Beaufort, pour un point de vue différent
14 avr 2008 par Samuel Sebban |
On connait tous la réputation de Tsahal, l’armée israélienne (abréviation de : Tsva Haganah Le-Israel : Forces de défense israéliennes). Celle-ci est née à partir de l’officialisation de la création de l’État d’Israël, le 14 mai 1948, et correspond à la fusion de la Haganah, et de deux groupes armés, le Léhi et l’Irgoun.
Il est intéressant de noter que son nom même indique la vocation de cette armée : il s’agit d’une armée de défense. Celle-ci dispose dans son CV un grand nombre de coups d’éclats et de victoires depuis 60 ans, qui témoignent d’une très grande qualité dans la préparation et dans la formation.

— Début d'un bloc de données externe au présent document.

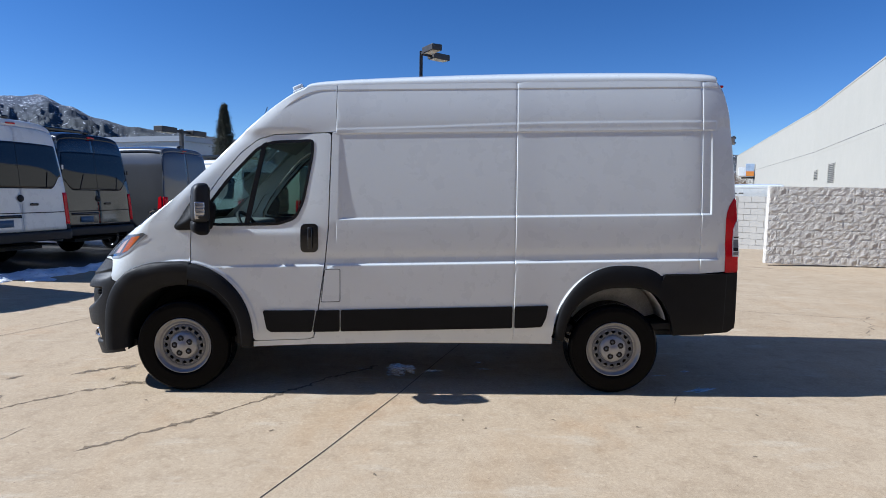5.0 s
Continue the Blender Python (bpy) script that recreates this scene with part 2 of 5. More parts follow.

Ce qui est plus difficile à envisager, surtout pour nous en France, c’est l’horreur totale de la guerre que doivent mener ces jeunes de 19 ou 20 ans contre un ennemi invisible qui peut se cacher derrière un vieillard, une femme ou un enfant munis d’une ceinture d’explosifs.
C’est un peu ce que tâche de montrer le film Beaufort, de Joseph Cedar. Nommé aux Oscars dans la catégorie « Meilleur film étranger », le Festival de Berlin a également consacré le réalisateur par un Ours d’argent. Pour ceux qui imaginent aller voir un film de guerre à l’Apocalypse Now, il vaut mieux passer son chemin. Le long-métrage met en scène une vingtaine de jeunes soldats de Tsahal, qui ont pour mission de défendre l’avant-poste de Beaufort, au Liban, alors même qu’ils savent qu’Israël projette de se retirer de cette position sous peu. L’absurdité de la situation donne un ton dramatique terrible : ces jeunes gens voient leurs amis mourir alors que leur mission est inutile puisque l’avant-poste sera de toutes les façons détruit.
Le film est lent, oppressant. Les acteurs sont parfaits. On voit les obus de mortier tomber au hasard sur l’avant-poste, et Tsahal, courageuse, qui cherche à tenir la position, coûte que coûte face à un ennemi invisible contre lequel elle ne peut rien et qui n’est représenté dans le film que par des obus qui s’écrasent sur l’avant-poste. On voit cette jeunesse fauchée par la mort, et on se demande bien pourquoi. On voit ces adolescents détruits par la guerre, et qui se font voler leur jeunesse et leur innocence par une guerre d’usure insupportable. Ils ont 19 ou 20 ans et ils voient leurs amis mourir. Et ils ont parfois pour mission de tuer, même si ce n’est pas ce que montre le film. On entend souvent nos journaux biaisés parler de ces soldats comme des monstres assoiffés de sang, du coup, ce film offre un contre-pied formidable : ces jeunes sont tout juste sortis de l’enfance, balancés dans un cauchemar, mais ils demeurent des hommes, avec leurs angoisses, leurs peurs, mais aussi leurs espoirs.
Un close-up haletant, à voir absolument. Pour comprendre le quotidien des soldats et la nature de leurs ennemis fourbes et invisibles. Pour observer, impuissants, l’absurdité des politiques qui laissent ces jeunes dans l’antichambre de la mort pour une cause déjà perdue. Bravo et merci, M. Cedar, je ne peux pas dire que j’ai passé un agréable moment, mais pour rien au monde je n’aurais manqué ce film.